According to international real estate advisor Savills, total 2014 investment volumes in the Netherlands will reach over €8 billion, substantially higher than 2013 which totalled €4.7 billion.
Clive Pritchard, head of Savills Netherlands, comments: “The increase in volume was boosted by foreign investors, who were responsible for around two-thirds of the investment volumes of 2014."
Savills reports that portfolio deals dominated the market in the Netherlands in 2014 accounting for 42% of total investment volumes. Deals of note include Lone Star’s purchase of 32 offices from CBRE GI for €385 million, Blackstones purchase of 14 shopping centres from CBRE GI for €240 million and Round Hill’s purchase of a residential portfolio for €180 million, which was its third residential purchase in 2014. This deal demonstrates the significant increase in interest from international investors in this sector, with BNP Paribas, REIM, Aventicum, Patrizia and Heitman also entering the Dutch residential market in 2014.
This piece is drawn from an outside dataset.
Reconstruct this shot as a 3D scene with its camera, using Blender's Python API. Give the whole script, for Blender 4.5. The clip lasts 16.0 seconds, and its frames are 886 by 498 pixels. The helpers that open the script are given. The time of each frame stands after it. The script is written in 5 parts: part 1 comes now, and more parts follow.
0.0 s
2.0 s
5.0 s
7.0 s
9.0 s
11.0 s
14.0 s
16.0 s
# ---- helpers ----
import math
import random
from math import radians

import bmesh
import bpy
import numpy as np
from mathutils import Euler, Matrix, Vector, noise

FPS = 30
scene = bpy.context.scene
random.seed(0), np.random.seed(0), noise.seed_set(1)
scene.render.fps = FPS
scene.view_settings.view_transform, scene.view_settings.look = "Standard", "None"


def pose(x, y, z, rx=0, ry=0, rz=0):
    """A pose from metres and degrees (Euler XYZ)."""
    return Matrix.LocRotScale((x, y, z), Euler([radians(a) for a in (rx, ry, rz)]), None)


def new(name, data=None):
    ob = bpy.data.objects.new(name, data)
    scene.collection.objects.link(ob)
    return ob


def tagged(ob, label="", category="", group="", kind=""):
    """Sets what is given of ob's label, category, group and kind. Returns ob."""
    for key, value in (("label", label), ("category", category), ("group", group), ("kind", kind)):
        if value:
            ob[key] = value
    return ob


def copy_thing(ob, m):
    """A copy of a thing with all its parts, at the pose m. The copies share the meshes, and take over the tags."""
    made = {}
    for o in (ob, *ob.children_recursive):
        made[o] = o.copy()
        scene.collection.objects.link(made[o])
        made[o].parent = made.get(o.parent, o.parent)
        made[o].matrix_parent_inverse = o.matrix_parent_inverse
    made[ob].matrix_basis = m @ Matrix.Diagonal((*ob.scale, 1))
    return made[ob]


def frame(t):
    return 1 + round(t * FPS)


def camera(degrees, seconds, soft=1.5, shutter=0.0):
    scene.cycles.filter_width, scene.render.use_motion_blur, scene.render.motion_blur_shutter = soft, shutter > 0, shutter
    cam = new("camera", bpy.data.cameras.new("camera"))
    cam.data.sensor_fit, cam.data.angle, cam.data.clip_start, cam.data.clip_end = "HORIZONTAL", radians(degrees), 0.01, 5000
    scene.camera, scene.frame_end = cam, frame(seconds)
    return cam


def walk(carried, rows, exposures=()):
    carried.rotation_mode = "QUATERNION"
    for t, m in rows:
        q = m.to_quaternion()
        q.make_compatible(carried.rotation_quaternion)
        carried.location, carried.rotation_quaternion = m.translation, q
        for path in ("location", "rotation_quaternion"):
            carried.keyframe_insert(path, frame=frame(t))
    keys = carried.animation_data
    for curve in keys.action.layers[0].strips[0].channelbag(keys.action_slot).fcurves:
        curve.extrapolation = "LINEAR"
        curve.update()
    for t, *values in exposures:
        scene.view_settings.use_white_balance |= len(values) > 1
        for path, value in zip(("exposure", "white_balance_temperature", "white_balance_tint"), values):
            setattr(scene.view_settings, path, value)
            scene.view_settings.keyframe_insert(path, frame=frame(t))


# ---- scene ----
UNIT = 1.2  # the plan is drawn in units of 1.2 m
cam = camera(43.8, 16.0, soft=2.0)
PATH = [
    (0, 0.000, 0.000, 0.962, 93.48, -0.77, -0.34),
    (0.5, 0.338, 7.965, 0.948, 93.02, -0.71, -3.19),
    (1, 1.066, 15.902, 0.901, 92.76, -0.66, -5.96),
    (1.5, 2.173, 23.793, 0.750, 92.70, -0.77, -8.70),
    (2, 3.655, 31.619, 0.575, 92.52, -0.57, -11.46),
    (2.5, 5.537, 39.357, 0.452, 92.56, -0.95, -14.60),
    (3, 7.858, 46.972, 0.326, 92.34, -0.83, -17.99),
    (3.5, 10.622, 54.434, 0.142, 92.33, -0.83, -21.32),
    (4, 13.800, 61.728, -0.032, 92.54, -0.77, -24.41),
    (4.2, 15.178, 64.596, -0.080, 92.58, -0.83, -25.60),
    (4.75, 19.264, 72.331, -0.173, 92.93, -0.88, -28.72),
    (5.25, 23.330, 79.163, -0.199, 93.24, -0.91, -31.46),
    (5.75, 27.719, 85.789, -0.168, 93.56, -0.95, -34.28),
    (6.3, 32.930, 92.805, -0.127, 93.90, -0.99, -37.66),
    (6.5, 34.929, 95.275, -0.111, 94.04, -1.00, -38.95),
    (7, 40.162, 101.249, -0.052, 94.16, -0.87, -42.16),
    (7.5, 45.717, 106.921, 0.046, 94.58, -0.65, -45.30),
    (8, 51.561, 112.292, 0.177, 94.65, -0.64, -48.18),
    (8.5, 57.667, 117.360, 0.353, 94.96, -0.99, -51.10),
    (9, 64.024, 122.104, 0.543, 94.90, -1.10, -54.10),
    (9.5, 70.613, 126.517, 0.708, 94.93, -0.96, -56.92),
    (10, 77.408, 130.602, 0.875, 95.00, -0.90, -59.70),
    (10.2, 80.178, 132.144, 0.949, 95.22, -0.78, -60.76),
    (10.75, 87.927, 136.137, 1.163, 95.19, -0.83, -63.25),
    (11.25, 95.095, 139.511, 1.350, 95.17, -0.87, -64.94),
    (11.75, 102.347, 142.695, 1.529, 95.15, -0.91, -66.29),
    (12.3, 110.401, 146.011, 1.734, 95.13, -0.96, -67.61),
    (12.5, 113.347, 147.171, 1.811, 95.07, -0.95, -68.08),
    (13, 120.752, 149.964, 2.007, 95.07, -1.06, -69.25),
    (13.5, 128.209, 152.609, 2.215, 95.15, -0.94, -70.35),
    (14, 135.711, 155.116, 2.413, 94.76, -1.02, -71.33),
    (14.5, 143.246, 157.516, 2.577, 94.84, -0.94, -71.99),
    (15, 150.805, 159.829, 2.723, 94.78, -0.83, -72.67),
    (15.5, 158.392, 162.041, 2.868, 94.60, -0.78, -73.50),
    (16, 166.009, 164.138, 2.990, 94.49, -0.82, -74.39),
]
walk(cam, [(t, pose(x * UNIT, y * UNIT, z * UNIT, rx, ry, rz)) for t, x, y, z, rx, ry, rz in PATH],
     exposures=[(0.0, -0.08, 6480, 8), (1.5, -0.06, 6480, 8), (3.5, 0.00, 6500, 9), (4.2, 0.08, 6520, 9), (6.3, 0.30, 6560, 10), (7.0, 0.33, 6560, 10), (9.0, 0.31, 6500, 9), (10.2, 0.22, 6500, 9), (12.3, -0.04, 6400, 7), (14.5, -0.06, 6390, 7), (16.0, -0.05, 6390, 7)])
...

Jan de Quay, director of investment at Savills Netherlands, adds: “We predict that yields will remain fairly stable, as investors interest and the increase of debt in the market will have an overflow effect towards core+, value-add and opportunistic properties. However, we could see yields contract slightly for the best quality sites.”
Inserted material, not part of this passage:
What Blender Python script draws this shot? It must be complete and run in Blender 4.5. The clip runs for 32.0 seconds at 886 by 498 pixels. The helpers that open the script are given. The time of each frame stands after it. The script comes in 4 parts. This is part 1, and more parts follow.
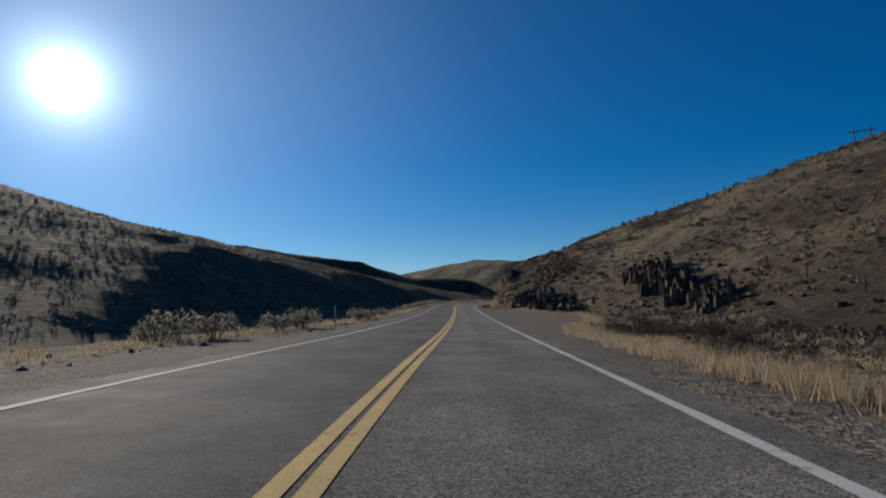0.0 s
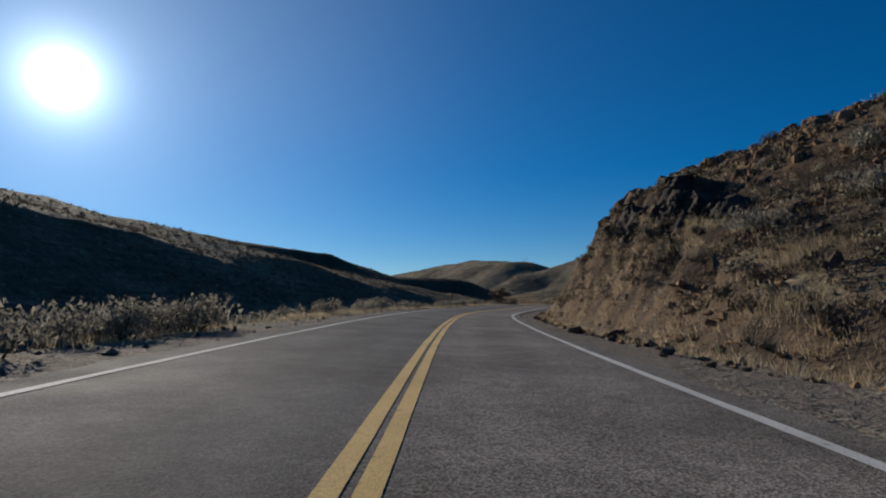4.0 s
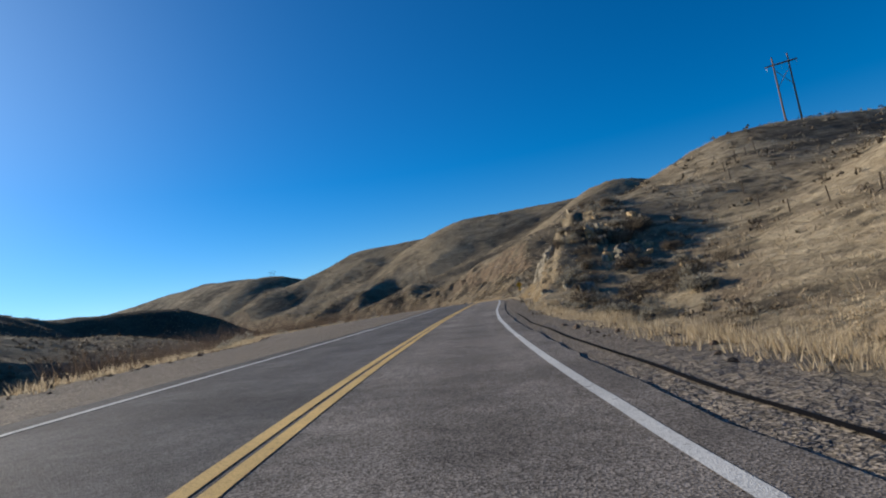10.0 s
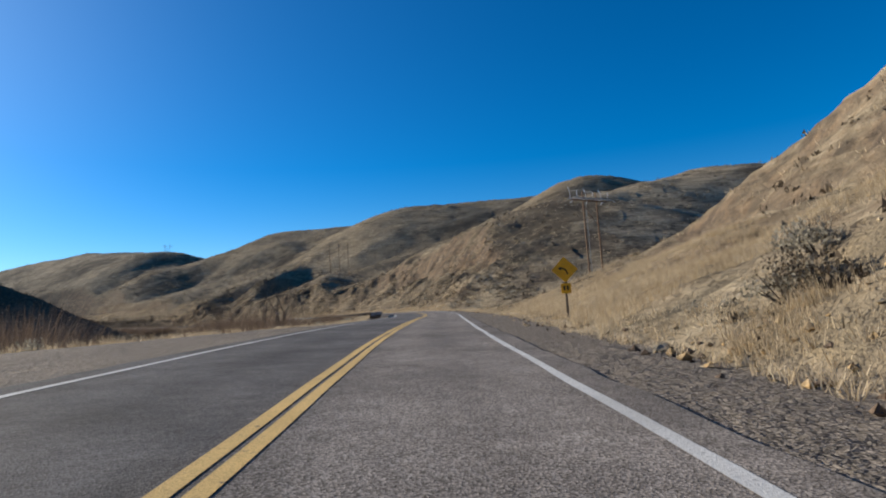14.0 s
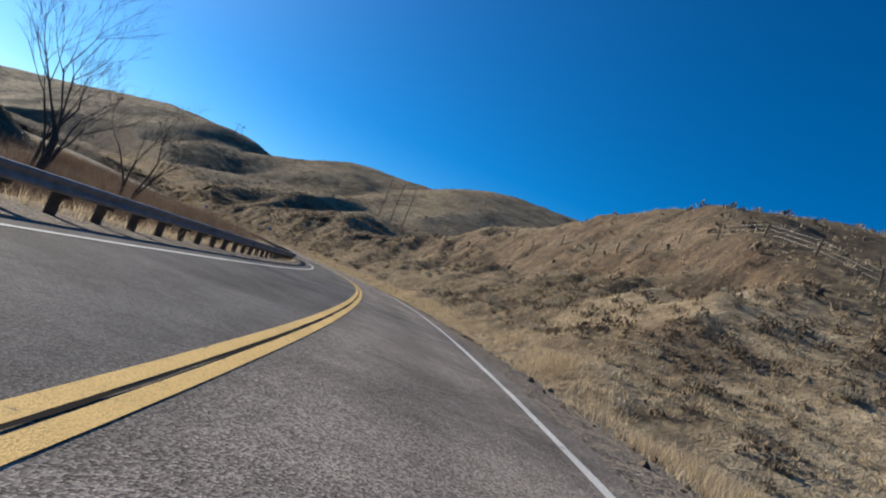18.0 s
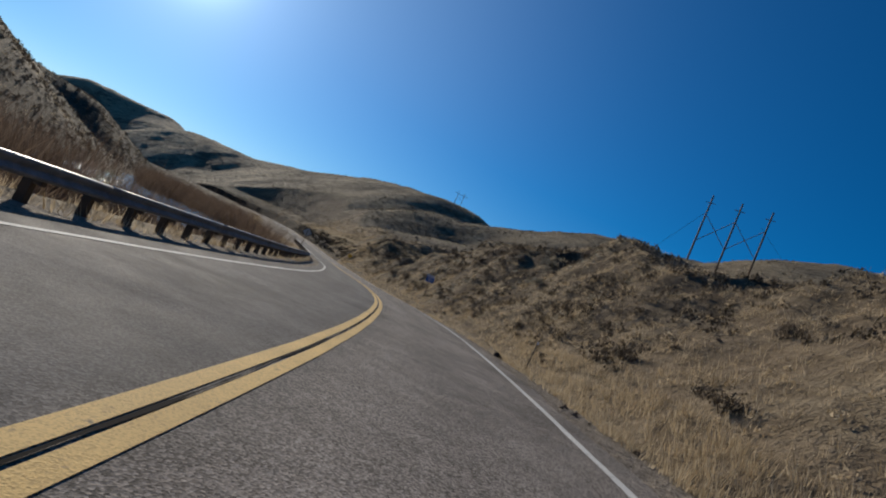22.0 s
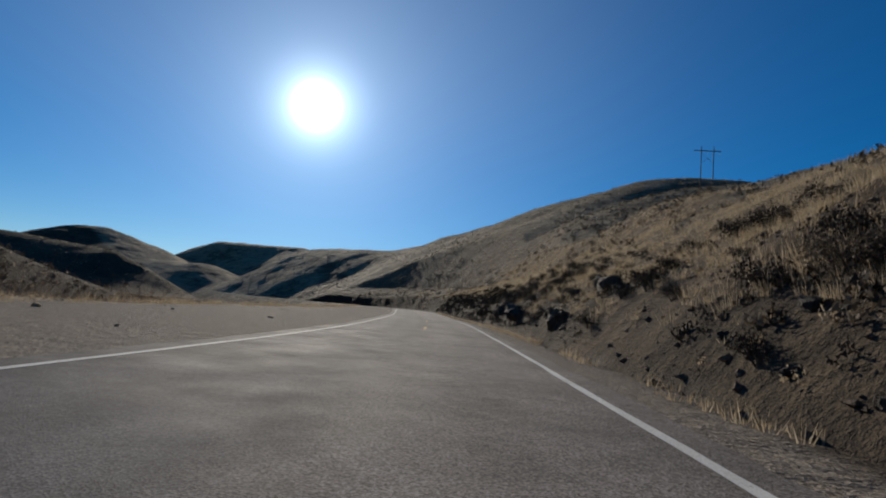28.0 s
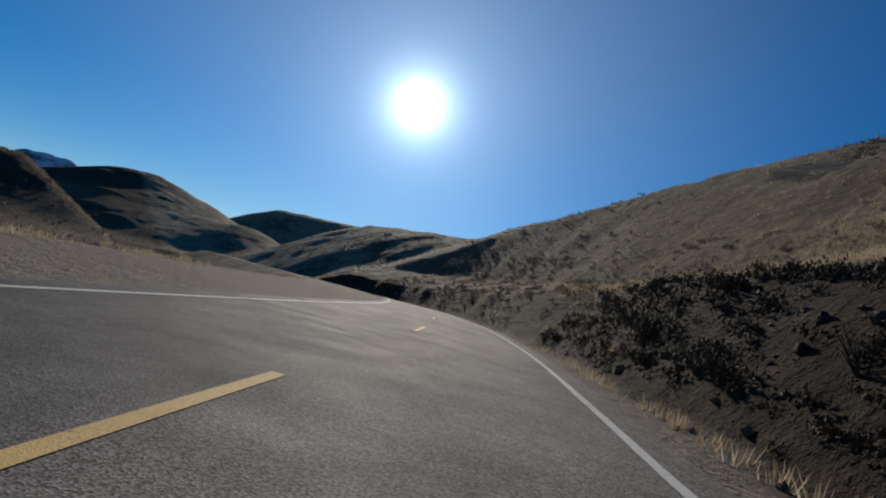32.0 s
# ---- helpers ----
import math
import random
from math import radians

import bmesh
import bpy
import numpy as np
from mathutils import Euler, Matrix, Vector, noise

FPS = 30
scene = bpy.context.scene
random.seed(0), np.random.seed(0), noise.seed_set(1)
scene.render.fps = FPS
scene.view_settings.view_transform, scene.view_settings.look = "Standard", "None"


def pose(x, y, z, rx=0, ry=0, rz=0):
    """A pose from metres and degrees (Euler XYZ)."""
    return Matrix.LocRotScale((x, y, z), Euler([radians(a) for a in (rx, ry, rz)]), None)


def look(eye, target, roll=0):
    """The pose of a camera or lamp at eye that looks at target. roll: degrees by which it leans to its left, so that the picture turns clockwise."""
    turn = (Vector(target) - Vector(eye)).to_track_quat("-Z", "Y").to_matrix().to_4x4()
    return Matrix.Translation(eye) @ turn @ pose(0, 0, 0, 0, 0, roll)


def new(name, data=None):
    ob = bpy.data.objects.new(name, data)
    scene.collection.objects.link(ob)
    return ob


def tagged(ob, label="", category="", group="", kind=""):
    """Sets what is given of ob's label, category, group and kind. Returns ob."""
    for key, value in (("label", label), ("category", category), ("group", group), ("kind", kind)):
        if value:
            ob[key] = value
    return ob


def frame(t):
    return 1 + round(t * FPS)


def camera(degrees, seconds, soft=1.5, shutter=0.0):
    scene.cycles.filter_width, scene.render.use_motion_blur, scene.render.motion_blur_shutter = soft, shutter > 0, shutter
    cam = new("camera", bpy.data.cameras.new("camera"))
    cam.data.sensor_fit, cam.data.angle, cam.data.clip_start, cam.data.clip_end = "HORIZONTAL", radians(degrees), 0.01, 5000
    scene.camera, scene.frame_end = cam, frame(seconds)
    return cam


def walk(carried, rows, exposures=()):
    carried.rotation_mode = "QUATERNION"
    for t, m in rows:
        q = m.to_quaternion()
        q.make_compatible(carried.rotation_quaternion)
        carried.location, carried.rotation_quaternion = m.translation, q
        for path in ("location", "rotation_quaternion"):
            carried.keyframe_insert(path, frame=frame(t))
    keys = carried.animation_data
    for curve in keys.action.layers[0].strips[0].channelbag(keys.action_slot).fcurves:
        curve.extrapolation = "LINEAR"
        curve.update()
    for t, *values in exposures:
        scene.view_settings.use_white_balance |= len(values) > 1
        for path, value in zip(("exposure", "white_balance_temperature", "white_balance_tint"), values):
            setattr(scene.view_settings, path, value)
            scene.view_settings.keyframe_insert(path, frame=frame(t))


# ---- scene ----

Savills states that total take up for all sectors could reach between 4 and 4.1 million m², very similar to the 2013 total which was 4 million m². Both the office and the industrial sector are forecast to show slightly lower take up than in 2013. Take up for offices will reach 1.13 million m² by the end of the year, compared to 1.15 million m² in 2013 and industrial demand is forecasted to reach 2.45 million m², compared to 2.47 million m² in 2013. Retail take up increased by approximately 25% on 2013 numbers to reach 465,000 m² for the full year.